2019年6月4日 星期二

母親最後不再沉默:《5月35日》

 「六四舞台」年度開題,資深舞台編劇莊梅岩交出了劇本《5月35日》。表現「5月35日」的角度很多,但劇名訊息量很少,當觀眾步入劇院,看見舞台上一個寫實的首都家居佈景,很快便明白莊梅岩選了一個最淡然也最沉重的角度:天安門母親。

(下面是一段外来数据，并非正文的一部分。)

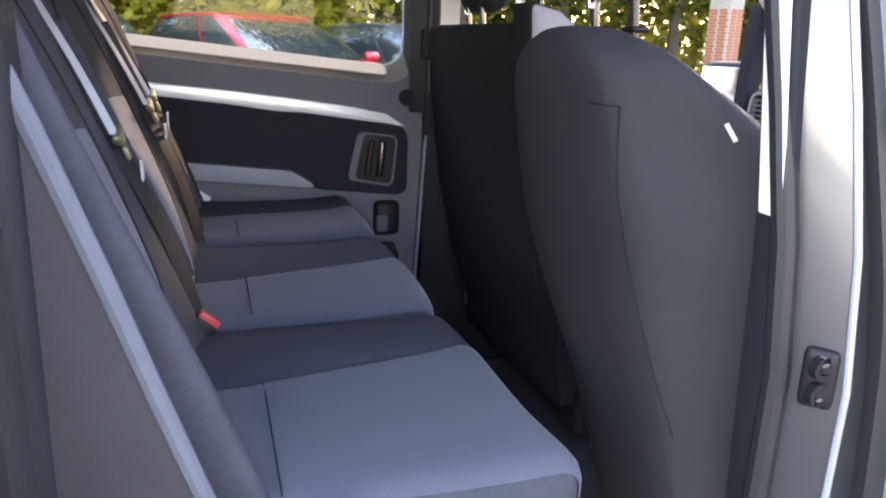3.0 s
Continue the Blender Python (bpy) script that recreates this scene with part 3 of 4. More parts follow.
# roof and load space
part("headliner", rbox((2.7, 1.56, 0.03), 0.01, at=(-0.55, 0.97, 1.79)), HEADLINER, van, "light grey headliner")
part("roof", rbox((3.4, 1.62, 0.05), 0.02, at=(-0.95, 0.96, 1.87)), PAINT, van, "silver-blue roof")
# made-up black panel gives the darkness of the unlit load space
part("load_backdrop", rbox((0.05, 1.76, 1.36), 0.02, at=(-1.95, 0.95, 1.10)), BLACK, van, "black panel standing in for the dark load space")
part("load_lining", rbox((0.70, 0.03, 1.34), 0.01, at=(-1.62, 1.80, 1.10)), BLACK, van, "black load space lining")
part("load_lining", rbox((1.0, 0.03, 1.34), 0.01, at=(-1.47, 0.14, 1.10)), BLACK, van, "black load space lining")
part("load_floor", rbox((0.9, 1.66, 0.04), 0.01, at=(-1.5, 0.95, 0.44)), MAT_FLOOR, van, "black load floor")
part("roof_side", rbox((3.3, 0.1, 0.12), 0.03, at=(-0.95, 1.83, 1.81)), PAINT, van)

# ---- far front door, mirror, dashboard ----
fo = arc_poly([(0.105, 0.45), (1.62, 0.45), (1.62, 1.01), (1.25, 1.04), (0.105, 1.145)], 0.02, 4)
fl = part("far_front_door", prism(fo, SL - 0.02, SL + 0.1, "y", 0.012, 2), DASH_LOW, van, "blue-grey trim of the far front door")
part("window_sill", prism([(0.105, 1.135), (1.25, 1.032), (1.25, 1.052), (0.105, 1.158)], SL - 0.015, SL + 0.1, "y", 0.006, 2), HEADLINER, fl, "pale window sill")
part("sill_slot", rbox((0.28, 0.012, 0.012), 0.003, at=(0.70, SL + 0.03, 1.105), turn=rot(0, 5, 0)), BLACK, fl)
part("armrest", rbox((0.34, 0.06, 0.05), 0.02, at=(0.97, SL - 0.045, 0.945), turn=rot(0, 11, 0)), STRIP, fl, "pale pull armrest")
part("door_lever", rbox((0.10, 0.02, 0.03), 0.008, at=(1.08, SL - 0.03, 0.855)), BLACK, fl)
mirror(1, (1.315, 2.0, 1.165), fl, 1.12, 28)
part("far_a_pillar", tube([(0.85, SL - 0.09, 1.80), (1.15, SL - 0.04, 1.62), (1.34, SL - 0.03, 1.42), (1.45, SL - 0.02, 1.25), (1.54, SL - 0.02, 1.05)], 0.042, 10), PILLAR_LIGHT, van, "pale windscreen pillar trim")
part("quarter_frame", ring(arc_poly([(1.20, 1.04), (1.46, 1.02), (1.44, 1.22), (1.405, 1.40), (1.225, 1.52)], 0.02, 4), arc_poly([(1.248, 1.11), (1.425, 1.10), (1.416, 1.22), (1.38, 1.37), (1.292, 1.43)], 0.015, 4), SL - 0.01, SL + 0.05, "y"), TRIM_DARK, van, "dark quarter window frame")

dash = thing("dashboard", "grey moulded dashboard with side air vents under the windscreen", "dashboard")
up = arc_poly([(1.21, 1.065), (1.225, 1.19), (1.30, 1.222), (1.9, 1.16), (1.9, 0.98), (1.3, 1.03)], [0.02, 0.06, 0.04, 0.02, 0, 0.03], 6)
part("upper_pad", prism(up, 0.22, 1.715, "y", 0.02, 3, fn=lambda c: Vector((c.x, c.y, c.z - 0.10 * max(0.0, min(0.5, 1.62 - c.y)) * (c.z < 1.1)))), DASH, dash, "grey soft upper pad")
lo = arc_poly([(1.145, 0.845), (1.130, 0.882), (1.150, 0.915), (1.20, 0.910), (1.40, 0.917), (1.40, 0.99), (1.8, 0.99), (1.8, 0.5), (1.45, 0.5), (1.25, 0.79)], [0.02, 0.03, 0.02, 0.02, 0.02, 0, 0, 0, 0.05, 0.06], 6)
part("lower_pad", prism(lo, 0.22, 1.58, "y", 0.012, 3), DASH_LOW, dash, "blue-grey lower pad with an open shelf")
cheek = arc_poly([(1.150, 0.875), (1.135, 0.93), (1.160, 1.035), (1.30, 1.045), (1.8, 1.04), (1.8, 0.5), (1.45, 0.5), (1.25, 0.79)], [0.02, 0.03, 0.04, 0, 0, 0, 0.05, 0.06], 6)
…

相對於向強權高聲疾呼、要歸還歷史真相、討回公義、或追究罪債,母親的創傷是更幽細微,更委婉,但情感力量也更大。不過莊梅岩寫的母親並非我們熟悉的上訪母親,而是一個沉默的母親。劇本貫徹了莊梅岩的佳構編劇技,幕起於一對各患惡疾的老夫婦怎樣如常生活,老妻小林自知很可能會早走一步,便替老伴阿大準備好足夠的糞袋。但劇情發展層層揭露,觀眾隨即便知道,他們有一兒子哲哲,卻在六四當夜被殺了。小林最後的心願是要到天安門拜祭一次亡兒。

郭翠怡演的小林不夠老態,幸好她跟演阿大的邱頌偉火花充足。不過劇本插入了大量倒敘,兩人必須來回於三十年前和當下的兩個場景,也需要在垂老和中年之間來回轉換。按一般演員慣性,演放比演收容易,是故當郭翠怡演回三十年前剛失愛兒的小林時,其爆發的表演能量完全足夠感染全場觀眾。可是,「情感太強」恰是小林這個母親角色最堪回味也最令人疑惑的地方。劇情以一種不難想象的方式被揭示:三十年前,熱血磊落的兒子哲哲留書母親,便獨自跑到軍隊屠殺百姓的現場;發瘋似的小林被丈夫阿大及小叔哄騙,說失踪的兒子大概已逃離現場。直至多日後她才知道,兒子原來已經死了,是丈夫和小叔為免兒子被冠上「反革命」罪名,故任當局處理屍體,也不讓小林向當局追究死因。當中一幕是小林被阿大綁在家裡,小林卻在瘋狂中凛然地痛罵兩人,尤其是大罵身為幹部的小叔為了自保,便助紂為虐。觀眾當然聽得聳動,也不難聽出編劇刻意把這些對白寫得陳義極高,鏗鏘有力,正是對極權的直接掌摑。之不過,這些話出在一個可剛剛痛失愛子的平民母親之口,又是否過於大義,而少了傷痛中的失態呢?

小林的情感無疑是怨也是恨,但對照她三十年間的沉默,這種怨恨的沉澱和轉化是怎樣發生的?劇中沒有清楚交代。莊梅岩似乎是想描寫一個沉默了三十年的母親,打算在臨死前拜祭亡兒,以圖獲得亡兒的原諒。在對白之間,小林總是流露出對政府的痛恨,更聲言這個殺人政權沒資格平反她的兒子,但這種論調,這種意識,是否能夠如此直接地就在一個沉默了三十年的母親身上顯現?她的怨恨難道不曾夾雜著妥協和放棄?她可以一直把小叔恨下去,但對於丈夫阿大呢?她聲言永遠不會原諒令她無法見兒子最後一面的丈夫,卻又切切實實地跟他生活了三十年啊。劇中莊梅岩顯然把她對六四的義憤表現得過於張揚,對小林這個在死前才決心以發聲贖罪的沉默母親,刻畫也略嫌片面。

當然從「恨」回歸到「愛」與「救贖」,是將六四作藝術轉化的理想呈現。劇中寫得最有味道的,還是身為「天安門父親」的阿大。他有一段獨白,透露了他為保護妻子而隱瞞兒子死訊的心情,也為他多年沉默也極力讓妻子沉默的隱衷,作出了很具同理心的刻劃。而劇末他決定替垂的妻子到天安門拜祭亡兒,並著妻子想象他的行動,邱頌偉演來,不慍不火,沒渲染悲情,反見更幽微,更令人感動。而「天安門父親」這一隱藏於歷史暗影下的角度,也為「沉默母親」的故事添上細膩一筆,將劇中過度著跡的政治批判稍稍淡化。如此一來,劇到終處的亡魂超度一幕,才能更緊密地把生者死者聯繫起來。